## Objective
Would you write out the listing verbatim and skip every picture in it?

⁂

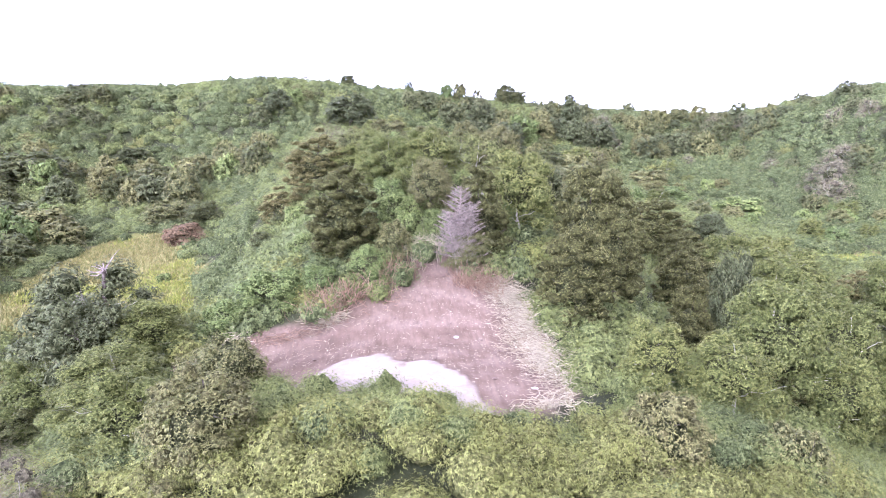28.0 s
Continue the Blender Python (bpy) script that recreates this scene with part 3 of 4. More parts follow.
ground = new("ground", raw_mesh("ground", np.stack([X, Y, Z], -1).reshape(-1, 3),
                                np.stack([idx[:-1, :-1], idx[:-1, 1:], idx[1:, 1:], idx[1:, :-1]], -1).reshape(-1, 4), None, False))
tagged(ground, "green overgrown hillside with a cleared earth terrace above a stony beach", "hillside", kind="structure")
shore_h = land(X, Y)
masks = {"dirt": np.maximum(clear, smooth(inside(SCAR, X, Y), -1.5, 1)), "chalk": pale * clear, "beach": 1 - smooth(shore_h + 0.8 * fractal(X / 7, Y / 7, 3, 5), 1.3, 2.2),
         "grass": np.maximum.reduce([smooth(inside(p, X, Y) + 1.6 * fractal(X / 3, Y / 3, 3, 61), -1.2, 1.0) for p in (FIELD, MEADOW, GLADE, PLATEAU)]
                                    + [smooth(inside(COVE, X, Y), -3, 2)])}
for key, values in masks.items():
    layer = ground.data.attributes.new(key, "FLOAT", "POINT")
    layer.data.foreach_set("value", values.astype(np.float32).ravel())


def ground_material():
    m, nt, b = material("hillside", 0.92, 0.15)

    def mask(key):
        n = nt.nodes.new("ShaderNodeAttribute")
        n.attribute_name = key
        return n.outputs["Fac"]

    def look_of(scale, fine, stops, spread=0.6):
        small = node_noise(nt, fine, 6, 0.65)
        big = node_ramp(nt, node_noise(nt, scale, 5, 0.6), stops)
        return node_mix(nt, small, node_mix(nt, 1.0, big, (1 - spread * 0.7,) * 3, "MULTIPLY"), big)

    # leaf litter, darkened further to stand for shade in gaps between shrubs
    col = look_of(0.12, 1.7, ((0.32, (0.02, 0.024, 0.011)), (0.5, (0.036, 0.042, 0.019)), (0.68, (0.06, 0.066, 0.03))))
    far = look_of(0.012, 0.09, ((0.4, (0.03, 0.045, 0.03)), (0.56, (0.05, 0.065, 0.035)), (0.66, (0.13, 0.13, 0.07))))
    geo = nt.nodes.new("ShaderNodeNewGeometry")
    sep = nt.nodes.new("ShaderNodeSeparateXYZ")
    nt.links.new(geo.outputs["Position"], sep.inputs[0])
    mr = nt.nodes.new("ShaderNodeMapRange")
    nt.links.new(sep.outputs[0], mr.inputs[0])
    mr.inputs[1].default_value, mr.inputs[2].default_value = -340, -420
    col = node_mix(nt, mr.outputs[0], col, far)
    grass = look_of(0.16, 2.6, ((0.36, (0.105, 0.135, 0.036)), (0.5, (0.18, 0.172, 0.062)), (0.66, (0.25, 0.2, 0.095))))
    col = node_mix(nt, mask("grass"), col, grass)
    stones = look_of(0.22, 1.3, ((0.4, (0.06, 0.055, 0.05)), (0.52, (0.13, 0.115, 0.105)), (0.6, (0.07, 0.075, 0.045)), (0.7, (0.2, 0.18, 0.17))))
    col = node_mix(nt, mask("beach"), col, stones)
    dirt = look_of(0.45, 6, ((0.32, (0.112, 0.078, 0.06)), (0.5, (0.158, 0.113, 0.088)), (0.68, (0.205, 0.152, 0.122))), 0.4)
    # drag marks left by the clearing, running down the slope
    drag = nt.nodes.new("ShaderNodeMapping")
    drag.inputs["Rotation"].default_value = (0, 0, radians(-24))
    drag.inputs["Scale"].default_value = (1.9, 0.22, 1)
    nt.links.new(geo.outputs["Position"], drag.inputs[0])
    marks = node_ramp(nt, node_noise(nt, 1.6, 5, 0.62, drag.outputs[0]), ((0.36, (0.84, 0.84, 0.84)), (0.5, (1, 1, 1)), (0.66, (1.14, 1.13, 1.12))))
    dirt = node_mix(nt, 1.0, dirt, marks, "MULTIPLY")
    col = node_mix(nt, mask("dirt"), col, dirt)
    chalk = look_of(0.7, 5, ((0.26, (0.2, 0.155, 0.13)), (0.38, (0.29, 0.25, 0.22)), (0.62, (0.345, 0.305, 0.275))), 0.5)
    col = node_mix(nt, mask("chalk"), col, chalk)
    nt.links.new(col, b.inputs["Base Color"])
    wet = node_ramp(nt, node_noise(nt, 0.16, 4, 0.6), ((0.46, (0.92, 0.92, 0.92)), (0.54, (0.12, 0.12, 0.12))))
    nt.links.new(node_mix(nt, mask("beach"), (0.92, 0.92, 0.92), wet), b.inputs["Roughness"])
    node_bump(nt, b, node_noise(nt, 3.0, 8, 0.7), 0.6, 0.2)
    return m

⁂

## Expected answer
28.0 s
Continue the Blender Python (bpy) script that recreates this scene with part 3 of 4. More parts follow.
ground = new("ground", raw_mesh("ground", np.stack([X, Y, Z], -1).reshape(-1, 3),
                                np.stack([idx[:-1, :-1], idx[:-1, 1:], idx[1:, 1:], idx[1:, :-1]], -1).reshape(-1, 4), None, False))
tagged(ground, "green overgrown hillside with a cleared earth terrace above a stony beach", "hillside", kind="structure")
shore_h = land(X, Y)
masks = {"dirt": np.maximum(clear, smooth(inside(SCAR, X, Y), -1.5, 1)), "chalk": pale * clear, "beach": 1 - smooth(shore_h + 0.8 * fractal(X / 7, Y / 7, 3, 5), 1.3, 2.2),
         "grass": np.maximum.reduce([smooth(inside(p, X, Y) + 1.6 * fractal(X / 3, Y / 3, 3, 61), -1.2, 1.0) for p in (FIELD, MEADOW, GLADE, PLATEAU)]
                                    + [smooth(inside(COVE, X, Y), -3, 2)])}
for key, values in masks.items():
    layer = ground.data.attributes.new(key, "FLOAT", "POINT")
    layer.data.foreach_set("value", values.astype(np.float32).ravel())


def ground_material():
    m, nt, b = material("hillside", 0.92, 0.15)

    def mask(key):
        n = nt.nodes.new("ShaderNodeAttribute")
        n.attribute_name = key
        return n.outputs["Fac"]

    def look_of(scale, fine, stops, spread=0.6):
        small = node_noise(nt, fine, 6, 0.65)
        big = node_ramp(nt, node_noise(nt, scale, 5, 0.6), stops)
        return node_mix(nt, small, node_mix(nt, 1.0, big, (1 - spread * 0.7,) * 3, "MULTIPLY"), big)

    # leaf litter, darkened further to stand for shade in gaps between shrubs
    col = look_of(0.12, 1.7, ((0.32, (0.02, 0.024, 0.011)), (0.5, (0.036, 0.042, 0.019)), (0.68, (0.06, 0.066, 0.03))))
    far = look_of(0.012, 0.09, ((0.4, (0.03, 0.045, 0.03)), (0.56, (0.05, 0.065, 0.035)), (0.66, (0.13, 0.13, 0.07))))
    geo = nt.nodes.new("ShaderNodeNewGeometry")
    sep = nt.nodes.new("ShaderNodeSeparateXYZ")
    nt.links.new(geo.outputs["Position"], sep.inputs[0])
    mr = nt.nodes.new("ShaderNodeMapRange")
    nt.links.new(sep.outputs[0], mr.inputs[0])
    mr.inputs[1].default_value, mr.inputs[2].default_value = -340, -420
    col = node_mix(nt, mr.outputs[0], col, far)
    grass = look_of(0.16, 2.6, ((0.36, (0.105, 0.135, 0.036)), (0.5, (0.18, 0.172, 0.062)), (0.66, (0.25, 0.2, 0.095))))
    col = node_mix(nt, mask("grass"), col, grass)
    stones = look_of(0.22, 1.3, ((0.4, (0.06, 0.055, 0.05)), (0.52, (0.13, 0.115, 0.105)), (0.6, (0.07, 0.075, 0.045)), (0.7, (0.2, 0.18, 0.17))))
    col = node_mix(nt, mask("beach"), col, stones)
    dirt = look_of(0.45, 6, ((0.32, (0.112, 0.078, 0.06)), (0.5, (0.158, 0.113, 0.088)), (0.68, (0.205, 0.152, 0.122))), 0.4)
    # drag marks left by the clearing, running down the slope
    drag = nt.nodes.new("ShaderNodeMapping")
    drag.inputs["Rotation"].default_value = (0, 0, radians(-24))
    drag.inputs["Scale"].default_value = (1.9, 0.22, 1)
    nt.links.new(geo.outputs["Position"], drag.inputs[0])
    marks = node_ramp(nt, node_noise(nt, 1.6, 5, 0.62, drag.outputs[0]), ((0.36, (0.84, 0.84, 0.84)), (0.5, (1, 1, 1)), (0.66, (1.14, 1.13, 1.12))))
    dirt = node_mix(nt, 1.0, dirt, marks, "MULTIPLY")
    col = node_mix(nt, mask("dirt"), col, dirt)
    chalk = look_of(0.7, 5, ((0.26, (0.2, 0.155, 0.13)), (0.38, (0.29, 0.25, 0.22)), (0.62, (0.345, 0.305, 0.275))), 0.5)
    col = node_mix(nt, mask("chalk"), col, chalk)
    nt.links.new(col, b.inputs["Base Color"])
    wet = node_ramp(nt, node_noise(nt, 0.16, 4, 0.6), ((0.46, (0.92, 0.92, 0.92)), (0.54, (0.12, 0.12, 0.12))))
    nt.links.new(node_mix(nt, mask("beach"), (0.92, 0.92, 0.92), wet), b.inputs["Roughness"])
    node_bump(nt, b, node_noise(nt, 3.0, 8, 0.7), 0.6, 0.2)
    return m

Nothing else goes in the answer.